I am in the middle of rereading Carl Bereiter’s 2002 book Education and Mind in the Knowledge Age. Among the intriguing ideas is the book is his confrontation of the “mind as a container” metaphor. Recent generations of educators have operated under the assumption that one’s brain is a container and that what we know is stored within the container. Educators who work under this “folk psychology” will either see their work as transferring knowledge into that container or allow learners to construct knowledge within that container.
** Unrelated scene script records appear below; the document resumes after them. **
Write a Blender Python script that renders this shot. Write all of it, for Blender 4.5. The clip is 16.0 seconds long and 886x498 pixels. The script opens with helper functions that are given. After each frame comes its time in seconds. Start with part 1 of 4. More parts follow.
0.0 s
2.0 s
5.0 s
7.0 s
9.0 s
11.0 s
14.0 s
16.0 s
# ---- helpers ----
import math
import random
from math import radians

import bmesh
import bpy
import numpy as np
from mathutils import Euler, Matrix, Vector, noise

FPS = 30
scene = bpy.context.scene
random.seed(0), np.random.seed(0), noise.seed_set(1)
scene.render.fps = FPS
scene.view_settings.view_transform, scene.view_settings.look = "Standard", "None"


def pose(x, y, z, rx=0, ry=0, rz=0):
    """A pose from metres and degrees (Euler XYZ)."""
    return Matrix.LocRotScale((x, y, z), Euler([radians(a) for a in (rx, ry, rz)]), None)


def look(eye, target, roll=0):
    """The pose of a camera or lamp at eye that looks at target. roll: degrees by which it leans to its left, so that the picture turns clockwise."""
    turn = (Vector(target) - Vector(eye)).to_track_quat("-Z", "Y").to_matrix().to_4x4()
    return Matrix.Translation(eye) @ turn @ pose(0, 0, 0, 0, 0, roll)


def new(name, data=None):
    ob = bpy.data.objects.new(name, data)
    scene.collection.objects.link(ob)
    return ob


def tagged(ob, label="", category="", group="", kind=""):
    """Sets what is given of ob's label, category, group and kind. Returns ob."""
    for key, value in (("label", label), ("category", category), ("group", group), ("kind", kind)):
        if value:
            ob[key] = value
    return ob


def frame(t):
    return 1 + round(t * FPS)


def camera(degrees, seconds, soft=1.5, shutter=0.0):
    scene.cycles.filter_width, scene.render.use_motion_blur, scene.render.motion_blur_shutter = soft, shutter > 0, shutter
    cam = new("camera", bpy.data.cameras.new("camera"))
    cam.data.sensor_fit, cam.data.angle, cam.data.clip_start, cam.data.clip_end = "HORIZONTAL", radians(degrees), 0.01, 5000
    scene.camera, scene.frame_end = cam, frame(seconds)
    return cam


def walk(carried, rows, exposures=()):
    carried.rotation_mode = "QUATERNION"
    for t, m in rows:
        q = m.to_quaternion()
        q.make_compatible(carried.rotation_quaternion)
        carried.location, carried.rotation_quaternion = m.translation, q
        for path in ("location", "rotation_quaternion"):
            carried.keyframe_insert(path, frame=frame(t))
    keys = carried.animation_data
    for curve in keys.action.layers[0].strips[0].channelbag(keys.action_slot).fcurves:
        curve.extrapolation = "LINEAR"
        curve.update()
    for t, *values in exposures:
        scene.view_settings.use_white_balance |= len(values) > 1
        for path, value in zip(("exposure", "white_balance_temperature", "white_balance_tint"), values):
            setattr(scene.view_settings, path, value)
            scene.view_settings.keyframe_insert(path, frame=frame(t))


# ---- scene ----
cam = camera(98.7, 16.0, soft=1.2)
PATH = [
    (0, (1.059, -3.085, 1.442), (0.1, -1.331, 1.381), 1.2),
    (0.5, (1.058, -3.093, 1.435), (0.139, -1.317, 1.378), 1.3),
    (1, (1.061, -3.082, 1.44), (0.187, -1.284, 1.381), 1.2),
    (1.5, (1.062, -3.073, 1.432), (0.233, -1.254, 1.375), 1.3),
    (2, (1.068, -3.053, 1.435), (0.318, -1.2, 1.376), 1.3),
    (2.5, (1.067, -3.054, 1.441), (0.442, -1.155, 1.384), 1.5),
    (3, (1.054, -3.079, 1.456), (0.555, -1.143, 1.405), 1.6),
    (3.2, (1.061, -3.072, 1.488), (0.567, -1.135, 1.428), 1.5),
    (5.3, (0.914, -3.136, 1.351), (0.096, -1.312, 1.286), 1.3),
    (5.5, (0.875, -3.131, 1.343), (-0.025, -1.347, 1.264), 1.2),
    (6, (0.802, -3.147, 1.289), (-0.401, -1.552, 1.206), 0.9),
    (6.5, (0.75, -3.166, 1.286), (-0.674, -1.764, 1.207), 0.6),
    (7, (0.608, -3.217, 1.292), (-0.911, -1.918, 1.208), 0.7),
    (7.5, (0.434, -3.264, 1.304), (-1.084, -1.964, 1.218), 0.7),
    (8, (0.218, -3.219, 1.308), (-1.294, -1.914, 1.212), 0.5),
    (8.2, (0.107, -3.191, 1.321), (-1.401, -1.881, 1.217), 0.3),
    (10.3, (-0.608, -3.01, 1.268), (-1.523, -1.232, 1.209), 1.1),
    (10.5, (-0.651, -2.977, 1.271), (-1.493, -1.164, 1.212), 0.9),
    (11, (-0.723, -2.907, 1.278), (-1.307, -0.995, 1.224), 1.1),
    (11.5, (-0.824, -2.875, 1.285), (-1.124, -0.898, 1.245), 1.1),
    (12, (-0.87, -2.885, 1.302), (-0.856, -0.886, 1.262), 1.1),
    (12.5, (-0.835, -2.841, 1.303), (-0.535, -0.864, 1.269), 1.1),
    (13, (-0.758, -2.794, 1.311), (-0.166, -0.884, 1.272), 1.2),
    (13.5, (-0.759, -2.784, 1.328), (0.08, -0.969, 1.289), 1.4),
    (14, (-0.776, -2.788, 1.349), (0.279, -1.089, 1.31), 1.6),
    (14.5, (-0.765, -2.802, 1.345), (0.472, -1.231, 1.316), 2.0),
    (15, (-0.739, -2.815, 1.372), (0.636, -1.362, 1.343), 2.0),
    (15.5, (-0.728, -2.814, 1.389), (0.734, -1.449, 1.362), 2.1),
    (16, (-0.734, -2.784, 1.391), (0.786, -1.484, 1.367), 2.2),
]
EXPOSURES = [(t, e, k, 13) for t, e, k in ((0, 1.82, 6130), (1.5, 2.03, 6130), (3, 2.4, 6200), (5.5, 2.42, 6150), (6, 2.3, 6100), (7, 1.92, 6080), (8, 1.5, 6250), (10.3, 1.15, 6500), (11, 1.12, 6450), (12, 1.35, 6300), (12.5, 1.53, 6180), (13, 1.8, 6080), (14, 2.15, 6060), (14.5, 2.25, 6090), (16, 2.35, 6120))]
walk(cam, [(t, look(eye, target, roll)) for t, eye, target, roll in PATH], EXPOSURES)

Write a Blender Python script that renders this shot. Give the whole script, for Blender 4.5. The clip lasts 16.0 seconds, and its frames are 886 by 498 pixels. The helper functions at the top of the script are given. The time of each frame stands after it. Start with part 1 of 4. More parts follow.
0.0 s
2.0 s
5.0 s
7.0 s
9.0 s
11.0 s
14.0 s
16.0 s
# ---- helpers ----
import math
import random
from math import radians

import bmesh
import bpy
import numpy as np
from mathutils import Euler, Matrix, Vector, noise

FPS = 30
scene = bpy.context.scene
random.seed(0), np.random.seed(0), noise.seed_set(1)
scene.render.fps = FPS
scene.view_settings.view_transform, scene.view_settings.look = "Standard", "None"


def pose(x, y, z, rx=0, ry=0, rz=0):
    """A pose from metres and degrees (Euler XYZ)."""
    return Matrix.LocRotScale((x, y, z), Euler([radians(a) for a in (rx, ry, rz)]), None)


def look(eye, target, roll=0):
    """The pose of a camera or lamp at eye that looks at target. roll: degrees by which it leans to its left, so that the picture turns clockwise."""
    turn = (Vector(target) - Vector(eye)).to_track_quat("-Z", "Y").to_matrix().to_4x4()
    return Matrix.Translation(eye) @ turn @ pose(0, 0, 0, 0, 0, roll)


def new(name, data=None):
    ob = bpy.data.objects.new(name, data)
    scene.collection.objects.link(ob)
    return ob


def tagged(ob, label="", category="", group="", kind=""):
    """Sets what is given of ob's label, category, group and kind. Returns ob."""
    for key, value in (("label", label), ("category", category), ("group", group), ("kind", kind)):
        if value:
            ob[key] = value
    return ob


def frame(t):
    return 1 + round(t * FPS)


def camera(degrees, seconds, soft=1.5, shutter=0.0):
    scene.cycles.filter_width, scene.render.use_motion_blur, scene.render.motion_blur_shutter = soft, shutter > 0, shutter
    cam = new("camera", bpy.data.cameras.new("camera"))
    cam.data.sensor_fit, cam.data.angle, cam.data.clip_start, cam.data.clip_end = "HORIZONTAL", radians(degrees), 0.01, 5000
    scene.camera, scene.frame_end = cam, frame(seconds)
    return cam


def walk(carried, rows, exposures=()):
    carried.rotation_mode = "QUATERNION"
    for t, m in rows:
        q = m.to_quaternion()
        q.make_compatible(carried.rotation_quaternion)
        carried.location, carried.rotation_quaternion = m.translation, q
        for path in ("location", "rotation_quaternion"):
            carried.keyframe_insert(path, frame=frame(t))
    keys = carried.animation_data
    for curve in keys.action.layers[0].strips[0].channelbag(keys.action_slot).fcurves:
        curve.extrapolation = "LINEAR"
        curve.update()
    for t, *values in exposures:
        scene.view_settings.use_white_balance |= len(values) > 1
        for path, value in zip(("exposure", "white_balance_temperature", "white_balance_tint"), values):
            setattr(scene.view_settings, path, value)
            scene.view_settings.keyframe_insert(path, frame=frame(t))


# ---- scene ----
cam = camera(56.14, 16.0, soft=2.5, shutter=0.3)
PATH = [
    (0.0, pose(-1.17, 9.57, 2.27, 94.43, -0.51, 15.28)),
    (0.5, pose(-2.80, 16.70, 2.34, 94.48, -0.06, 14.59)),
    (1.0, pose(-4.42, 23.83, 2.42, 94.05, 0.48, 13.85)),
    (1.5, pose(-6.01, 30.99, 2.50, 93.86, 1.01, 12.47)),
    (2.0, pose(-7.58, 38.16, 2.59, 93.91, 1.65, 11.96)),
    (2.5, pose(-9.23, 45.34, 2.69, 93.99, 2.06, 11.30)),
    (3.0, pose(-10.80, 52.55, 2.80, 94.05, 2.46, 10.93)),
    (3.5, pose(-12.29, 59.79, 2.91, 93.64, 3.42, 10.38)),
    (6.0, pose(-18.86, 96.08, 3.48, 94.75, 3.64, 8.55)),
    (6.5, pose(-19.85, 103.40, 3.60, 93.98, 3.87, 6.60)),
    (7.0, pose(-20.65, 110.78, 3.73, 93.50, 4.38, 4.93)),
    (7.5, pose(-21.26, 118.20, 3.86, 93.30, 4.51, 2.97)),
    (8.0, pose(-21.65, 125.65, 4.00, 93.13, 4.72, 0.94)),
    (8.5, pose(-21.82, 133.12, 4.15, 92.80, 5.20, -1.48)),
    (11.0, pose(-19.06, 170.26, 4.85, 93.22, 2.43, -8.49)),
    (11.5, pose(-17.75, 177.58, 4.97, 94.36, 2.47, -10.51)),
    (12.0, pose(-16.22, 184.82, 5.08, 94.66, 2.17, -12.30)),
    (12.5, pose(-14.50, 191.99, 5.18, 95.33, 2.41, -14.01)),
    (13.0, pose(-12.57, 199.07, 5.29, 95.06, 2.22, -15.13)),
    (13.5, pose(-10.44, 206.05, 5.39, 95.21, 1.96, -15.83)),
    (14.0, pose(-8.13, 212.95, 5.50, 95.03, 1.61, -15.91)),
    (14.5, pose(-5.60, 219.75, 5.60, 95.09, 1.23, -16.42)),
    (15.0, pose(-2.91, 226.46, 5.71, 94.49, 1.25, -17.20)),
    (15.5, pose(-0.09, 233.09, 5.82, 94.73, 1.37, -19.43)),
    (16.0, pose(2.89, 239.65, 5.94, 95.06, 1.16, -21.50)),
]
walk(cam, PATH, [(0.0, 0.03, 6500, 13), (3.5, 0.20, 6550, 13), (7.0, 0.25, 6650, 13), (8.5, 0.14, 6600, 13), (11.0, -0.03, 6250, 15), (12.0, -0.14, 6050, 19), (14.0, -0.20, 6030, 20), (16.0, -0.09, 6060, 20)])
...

The details of Bereiter’s challenge to this concept are left for another post. The current post summarizes his six kinds of personal knowledge that are part of the chapter “Aspects of Knowledgeablity.” We who work in education are used to reading about (and focusing our practice around) declarative knowledge and skills, but Bereiter suggests we gain a more accurate view of what humans can know by expanding our typology:
Statable Knowledge- Bereiter uses the word “statable” (that which we can state) whereas much of literature and most practitioners call this declarative knowledge.
Implicit Understanding- Our implicit understanding comprises those “things” we know without the need (or even the ability) to explain. Bereiter uses the example of seeing a dish fall. We use our implicit knowledge to predict it will break, and maybe use it quickly in an attempt to catch it.
Episodic Knowledge- Our lives comprise many events and these become the basis for our episodic knowledge. There are lessons to be learned from remembering the important episodes of our lives, and we use stories (called cases studies in our textbooks) to illustrate and remember this knowledge.
Impressionistic Knowledge- When we decide whom to trust, Bereiter claims, we are using our impressionistic knowledge; it is grounded in both our emotions and our knowledge. Impressionistic knowledge is difficult to explain and codify, however. We often claim those with well-developed impressionistic knowledge demonstrate wisdom, and they may be called connoisseurs.
Skill- Knowing how to is the foundation of all skill. We know part of skills is cognitive, but part of it is sub-cognitive, and we marvel at the automaticity of skilled practitioners. They have internalized the actions that they appear effortless.
Regulative Knowledge- We are all familiar with metacognition, and it is a component of regulative knowledge, but Bereiter extends this type of knowledge to include ideas such as perfection, equity, objectivity, and truth. Within this type of knowledge, Bereiter claims are “a wide range, from explicit principles that may be debated and codified as codes of ethics or by-laws” to very specific strategies that we have for how we conduct ourselves such as how we “deal with assertive people.”
Because it is easy to measure statable knowledge and skill, Bereiter observes, these two types of knowledge tend to focus education and knowledge work, but developing competence and expertise in any field requires capacity to “know” in each type of knowledge. More complete knowledge, and knowledge that can be used to make later decisions, and knowledge that can be improved exist in all six areas. It seems the future of schools depends on educators’ capacity to improve all types of learning.